This is partially inspired by the question https://math.stackexchange.com/questions/1383397/cutting-a-banach-tarski-cake, which I find intriguing if unclearly written.
A paradoxical family of subsets is a finite family $(Z_i)_{i<n}$ of bounded subsets of $\mathbb{R}^3$ such that they have images $f_{0, i}(Z_i)=Z_{0, i}$ and $f_{1, i}(Z_i)=Z_{1, i}$, where each $f_{j, i}$ is a rigid motion, with the property that $\bigcup Z_{0, i}$ and $\bigcup Z_{1, i}$ are both measurable, but have different measures. In the standard Banach-Tarski paradox, these two unions are the closed ball of radius 1 and two closed balls of radius 1.

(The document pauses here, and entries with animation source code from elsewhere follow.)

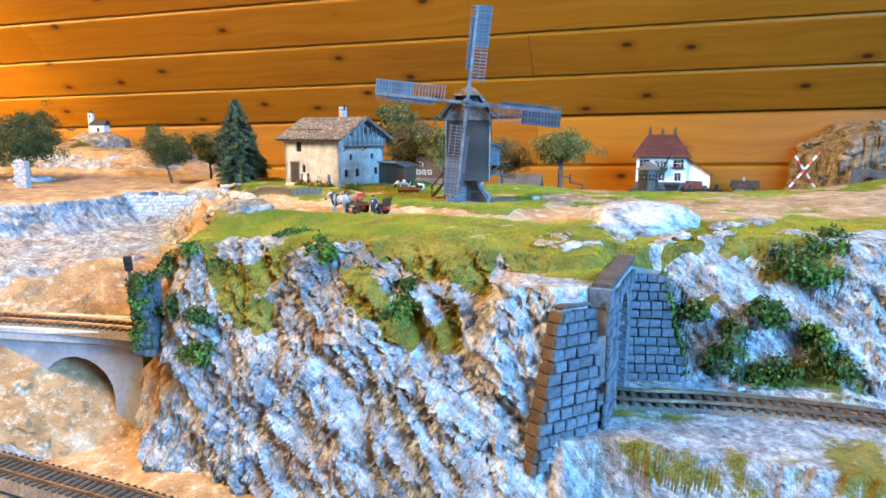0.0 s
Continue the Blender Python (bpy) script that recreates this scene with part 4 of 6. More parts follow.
        if s < 0:
            p = foot + v * 0.42 + n * 0.0024
            part("snow_guard_pole", rod(bmesh.new(), p + Vector((0, 0.038, 0)), p + Vector((0, L + 0.002, 0)), 0.0007, 0.0006, 6), M_BLACK, slope, "dark pole lying across the slabs")
    ch = part("chimney", B(0.0075, 0.0075, 0.022, 0.0500, 0.0385, 0.0855), M_OLDPLASTER, h)
    for dx in (-0.003, 0.003):
        for dy in (-0.003, 0, 0.003):
            part("chimney_pillar", B(0.0014, 0.0014, 0.0040, 0.0500 + dx, 0.0385 + dy, 0.0984), M_OLDPLASTER, ch)
    part("flue", B(0.0046, 0.0046, 0.0038, 0.0500, 0.0385, 0.0984), M_DARK, ch)
    part("collar", B(0.0086, 0.0086, 0.0010, 0.0500, 0.0385, 0.0958), M_COPING, ch)
    part("chimney_cap", B(0.0092, 0.0092, 0.0010, 0.0500, 0.0385, 0.1009, None, 0.0002), M_COPING, ch)
    return h


build_house()


def build_lean_to():
    s = thing("shed", pose(-0.0883, 0.9050, 1.1005, 0, 0, -25), "low weathered plank shed beside the farmhouse", "shed")
    w, d, h0, h1 = 0.041, 0.034, 0.0285, 0.0235
    part("body", prism(bmesh.new(), [(0.001, 0), (w - 0.001, 0), (w - 0.001, h1 - 0.001), (0.030, h0 - 0.0015), (0.001, h0)], 0.001, d), M_SHEDWOOD, s)
    n = 18
    for i in range(n):
        x = (i + 0.5) * w / n
        hh = h0 if x < 0.028 else h0 - (x - 0.028) / (w - 0.028) * (h0 - h1)
        piece("plank", mesh_of(B(w / n * 0.92, 0.0010, hh - 0.001, 0, 0, hh / 2), "plank", M_SHEDWOOD), s, pose(x, 0.0004, 0))
    for i in range(12):
        piece("plank", mesh_of(B(0.0010, d / 12 * 0.92, h1, 0, 0, h1 / 2), "plank", M_SHEDWOOD), s, pose(w, (i + 0.5) * d / 12, 0))
    little_window(s, pose(0.026, -0.0012, 0.0125), 0.0058, 0.0042, M_COPING, (1, 0), sill=False)
    part("doorway", B(0.0090, 0.0006, 0.0190, 0.010, -0.0003, 0.0095), M_COPING, s, "brown board door")
    little_window(s, pose(w + 0.0012, 0.013, 0.0085, 0, 0, 90), 0.0040, 0.0065, M_COPING, (0, 1), sill=False)
    rf = part("roof", beam(bmesh.new(), (-0.002, d / 2, h0 + 0.0008), (0.030, d / 2, h0 + 0.0002), d + 0.006, 0.0014), M_SLATE, s)
    part("roof_fall", beam(bmesh.new(), (0.0295, d / 2, h0 + 0.0002), (w + 0.003, d / 2, h1 + 0.0004), d + 0.006, 0.0014), M_SLATE, s)
    part("roof_edge", beam(bmesh.new(), (-0.002, -0.0032, h0 + 0.0016), (0.030, -0.0032, h0 + 0.0010), 0.0008, 0.0022), M_WHITESTONE, rf)


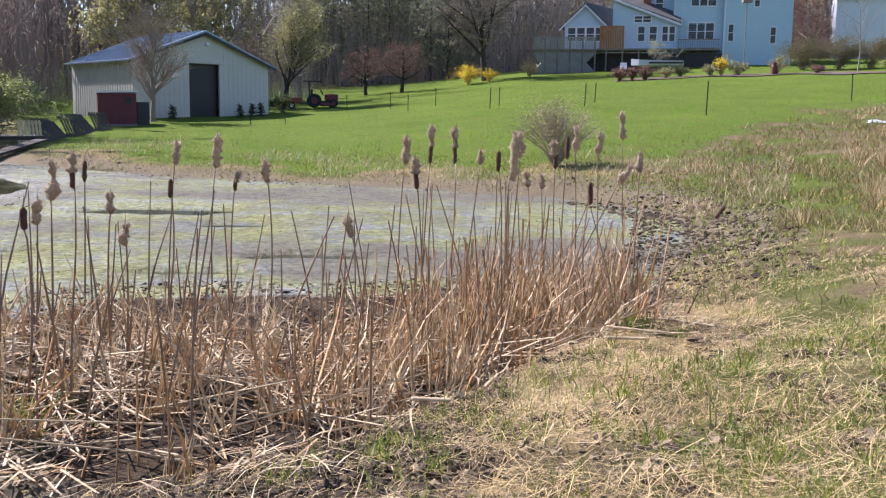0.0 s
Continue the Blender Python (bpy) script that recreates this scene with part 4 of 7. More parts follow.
def house():
    # the origin is the near corner of the gabled block, at the ground; the front runs along x
    x, y = P(16.03, 88.0)
    z = 1.75 + 88 * math.tan(radians(3.37))
    t = thing("house", frame_from(x, y, z, 0.978, -0.208), "two-storey pale blue clapboard house with porch, deck and grey roofs", "house")
    W, H, PK = 5.65, 5.9, 7.9
    bm = prism(bmesh.new(), [(0, -1.5), (W, -1.5), (W, H), (W / 2, PK), (0, H)], 8.0)
    clapboards(part("wall", bm, BLUEWALL, t, "pale blue clapboard gable wall"), BLUEWALL, 0, W, 0, 0.6, H)
    for s in (-1, 1):
        xo, zo = W / 2 + s * (W / 2 + 0.35), H - 0.25
        part("roof", prism(bmesh.new(), [(W / 2, PK + 0.02), (xo, zo), (xo, zo + 0.14), (W / 2, PK + 0.18)], 8.6, Matrix.Translation((0, -0.35, 0))), SHINGLE, t)
        part("fascia", prism(bmesh.new(), [(W / 2, PK - 0.2), (xo, zo - 0.2), (xo, zo), (W / 2, PK + 0.02)], 0.06, Matrix.Translation((0, -0.38, 0))), WHITE, t, "white gable trim")
    window(t, 2.45, 0, 4.9, 0.4, 1.1, 1)
    window(t, 0.38, 0, 1.97, 0.4, 1.4, 1)
    window(t, 3.9, 0, 1.75, 0.4, 1.35, 1)
    part("corner_board", boxes((-0.06, 0.09, -0.06, -0.005, -0.2, H - 0.1)), WHITE, t)
    # middle block
    bm = boxes((-4.35, 0, 0.5, 7.0, -1.5, 6.5))
    clapboards(part("wall", bm, BLUEWALL, t, "pale blue clapboard wall"), BLUEWALL, -4.35, -0.07, 0.5, 1.6, 6.5)
    rot = Matrix(((0, 1, 0, -4.7), (1, 0, 0, 0), (0, 0, 1, 0), (0, 0, 0, 1)))
    part("roof", prism(bmesh.new(), [(0.15, 6.5), (3.7, 8.2), (3.7, 8.35), (0.15, 6.65)], 5.2, rot), SHINGLE, t)
    part("gutter", boxes((-4.7, 0.4, 0.05, 0.16, 6.42, 6.55)), WHITE, t)
    window(t, -2.85, 0.5, 5.05, 2.1, 1.3, 3)
    window(t, -3.0, 0.5, 2.15, 2.15, 1.4, 3)
    part("downpipe", beam(bmesh.new(), (-4.25, 0.42, 1.6), (-4.25, 0.42, 6.4), 0.05), WHITE, t)
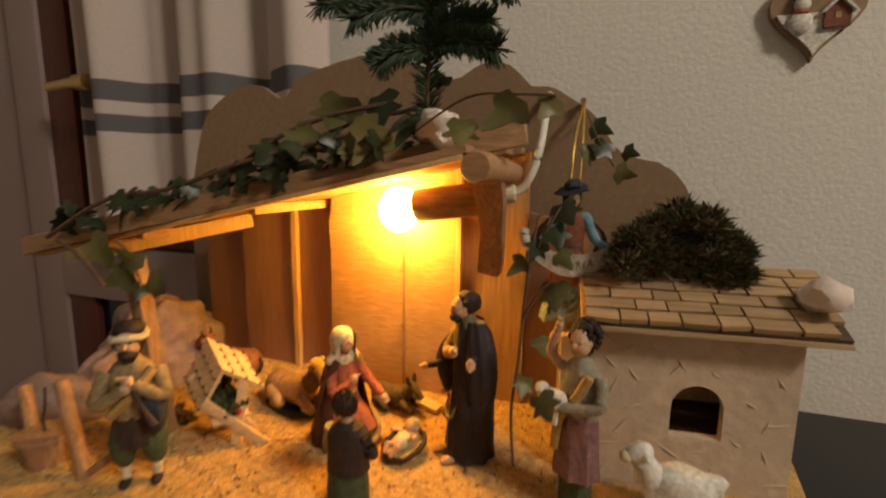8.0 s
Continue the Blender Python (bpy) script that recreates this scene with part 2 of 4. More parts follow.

Consider the following game between two players Alice and Bob. On turn $n$ (for $n\in\omega$), Alice partitions the unit sphere into two pieces, $X_{n,0}$ and $X_{n, 1}$; Bob then picks one of these two sets to be his $Y_n$. Alice wins if the family $(Y_n)_{n\in\omega}$ contains a paradoxical subfamily, and Bob wins otherwise.
(Note that if we switch the win condition, so that Alice is trying to prevent Bob from building a paradoxical set, then the game is trivial: Alice simply "plays nicely" by making sure all $X_i^n$s are, say, Borel.)
My question is:
Who wins the game?
Note that there's no reason for either player to have a winning strategy: since this is a game whose non-triviality relies crucially on the axiom of choice, it would be very reasonable for it to be undetermined in ZFC. Still, I don't see how to show this.
There are of course many variations on this general theme; I'm also interested in information on similar games, although this is the game I care about most right now.